The Little House books exemplified the very “simple country life” dream my family was striving for, with Emmylou Harris on our stereo and a brooder full of chicks in our living room. Reading those books was simultaneously escape and home…or escape to an idealized version of home. We already had the old stone farmhouse, the woods, the fields, the antique rocking chairs. All I had to do was glorify the mundane spaces with Laura’s wide-eyed narration; apply her pure sense of joy and wonder to my ordinary life.

That summer, as middle school drew nearer, I immersed myself even further in the Little House fantasy – imagining my shirts were long dresses, that our station wagon was a horse drawn wagon, describing my surroundings to myself in third person narrative prose. I’d read all the earlier Little House books about Laura’s girlhood. Now it was time to read about Laura as a teenager. It was the safest way to dip my toes in my own impending adolescence, wrapped in layers of braids and calico, buggy rides and sociables.

I remember holding on to the Little House fantasy well into 6th grade, willfully blurring the edges of my reality into a nice, gentle fictionalization. Maybe I was scared or overwhelmed, but I don’t remember feeling that way. I think I just really wanted life to be that joyful, instead of the raw mess of clanging lockers and flailing hormones and insecurities.

Looking at the covers of those later Little House books sends me right back there again, reading in my nightgown, yearning for my almost-teenage life to start but holding dearly to my summer. And – come to think of it – holding dearly to my childhood. Because, really, that was the last true summer of my childhood. The calm before the storm.

It’s nothing I’d ever want to relive. Yet I’m strangely, strongly compelled to revisit it now. Perhaps I’m just nostalgic for a time when I had the ability to escape and imagine. To delve into a jarring situation and soften it with idealizations and hope.

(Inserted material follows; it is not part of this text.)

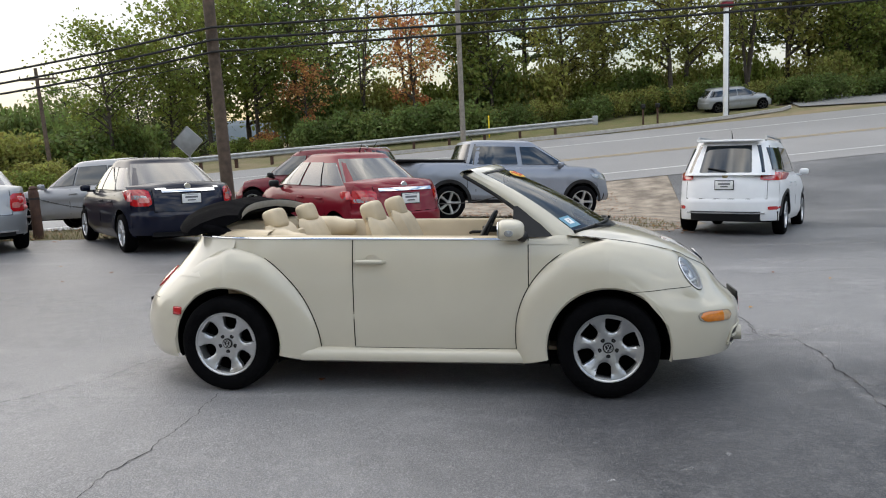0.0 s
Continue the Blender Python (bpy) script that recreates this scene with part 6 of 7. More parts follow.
# ---- the low wing ----
WING = Vector((-21.7, 9.2, 0))
wing = slab(-5.0, 1.66, 0.8, 2.6, -0.2, 0.0, None, WING)
wall("wall_wing", wing, SIDING, "brown-red board wall of the low wing")
boards(-3.2, 1.60, 1.02, 2.55, 0.0, WING, "wall_wing", 0.2)
wall("wall_wing_end", slab(1.46, 1.66, 0.6, 2.6, -7.0, -0.202, None, WING), SIDING, "brown-red end wall of the low wing")
tagged(part("base_trim", slab(-5.0, 1.66, 0.72, 0.99, 0.003, 0.035, None, WING), TRIMW, smooth=False), "white base board of the wing", "trim", "", "structure")
tagged(part("corner_trim", slab(1.60, 1.72, 0.70, 2.62, -0.1, 0.05, None, WING), TRIMW, smooth=False), "white corner board and downpipe", "trim", "", "structure")
tagged(part("soffit", slab(-5.0, 2.15, 2.58, 2.64, -7.0, 0.42, None, WING), INK, smooth=False), "dark eave board", "trim", "", "structure")
# steep shingled roof face, courses of single tabs
roof = tagged(part("roof_wing", slab(-5.0, 2.1, 2.645, 2.70, -7.0, 0.40, None, WING), SHINGLE, smooth=False), "steep dark shingled roof over the wing", "roof", "", "structure")
b = bmesh.new()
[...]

This isn’t the last summer of my children’s childhood. Not even close. But it feels like an end of sorts, at least with The Boy. I’m striving to see him, the real him, not my hopes and disappointments, not my advocacy for him at school, not the politics of Aspergers. Him.

And part of what I’m seeing is that even now, even at age seven, he’s miles beyond my grasp. I can’t impose peace and happiness on him any more than I could impose it on those noisy middle school hallways years ago. He is on his journey, not mine. I’ve always known that. But I’m only just now feeling the sharp truth of it.

Is it any wonder I find myself grasping prairie-ward again, seeking the comforts that got me through the first steps on my own path? Fasten your sunbonnets, pioneers. We’ll get through this one, too.
     

Tuesday, August 2, 2011

Welcome to the Cracks



Ever sit around just reading your kid’s IEP, trying to imagine how it actually translates to a happier child? And let me be clear…I’m not complaining about The Boy’s IEP. It was written by an excellent special ed teacher who was his biggest advocate and strongest support last year. She herself expressed frustration with the rigid nature of these things.

You can dictate what a child needs and what the school must provide – to a point. They can have X minutes of services here, Y minutes of services there. They can have a teacher with a special ed degree (or, apparently, a Teach for America recruit who’s successfully crammed for a special ed test). They can be in a small classroom with a high ratio of adults to students. They can have access to an aide (just hope you don’t get the bitter, disgruntled type).

It can look good on paper, but so much slips between the cracks. Because you can’t dictate human nature. You can’t dictate empathy, common sense, or even the slightest real understanding and acceptance of Aspergers beyond its stiff, inadequate textbook definitions.

Welcome to the cracks.

It would appear that I have been ever-so-slightly misled. Some of the misleading, I’m afraid, was my own doing. I was desperate to get The Boy out of his old school and into a situation where he’d have more support and understanding. So, I enthusiastically accepted a spot at our neighborhood school where, my contact from the school district acknowledged, it wasn’t exactly an autism-specific program and it wasn’t exactly an inclusion model. But she, the principal, and the special ed teacher offered enough reasons to make me believe it would be a good-enough fit, that they’d be flexible and do their best to meet his individual needs.

And who knows. Maybe it will work. But it’s not what I was expecting. For one thing, autism is a relatively new thing to this classroom. Half of next year’s students will be on the spectrum, but traditionally it hasn’t been that way. Traditionally, it’s been a self-contained classroom for neurotypical kids with behavior problems, and it’s still very much run that way – with the teacher and aides kind of figuring out how all this applies to autistic kids on the fly.

So…not an ideal fit. Hopefully not a flat-out freaking disaster, but not an ideal fit. I wanted autism inclusion. I was led to believe (and very much wanted to believe) that this program was similar enough, but it isn’t. Meanwhile, the school district wants to phase out autism inclusion programs entirely. I don’t know what’s going to happen going forward, but I’m puzzling out the details of Plans A, B, C, and D right now and there are several possible outcomes. Time will tell. Nobody ever said this was going to be easy.  

But in the meantime…welcome to the cracks.

We will start second grade at this school, in this program, as planned. The things I liked about it two months ago are still mostly true. And there’s still a chance that it might be a good fit for The Boy. My first action won’t be whisking him out of there. My first action will be trying to see if we can settle into these cracks we’ve slipped between and make it work for the time being. I’ll be navigating the system, but I will have both eyes firmly on the child himself. How will he thrive? What strengths can we build upon and what coping skills can we teach? Where will he find his small comforts and joys to help him through?

We made incredible progress last year. This coming year presents a whole new set of challenges, only some of which I can anticipate. Maybe someday we’ll have a school year where I can just put him on the bus and relax into my own day, but this isn’t going to be it.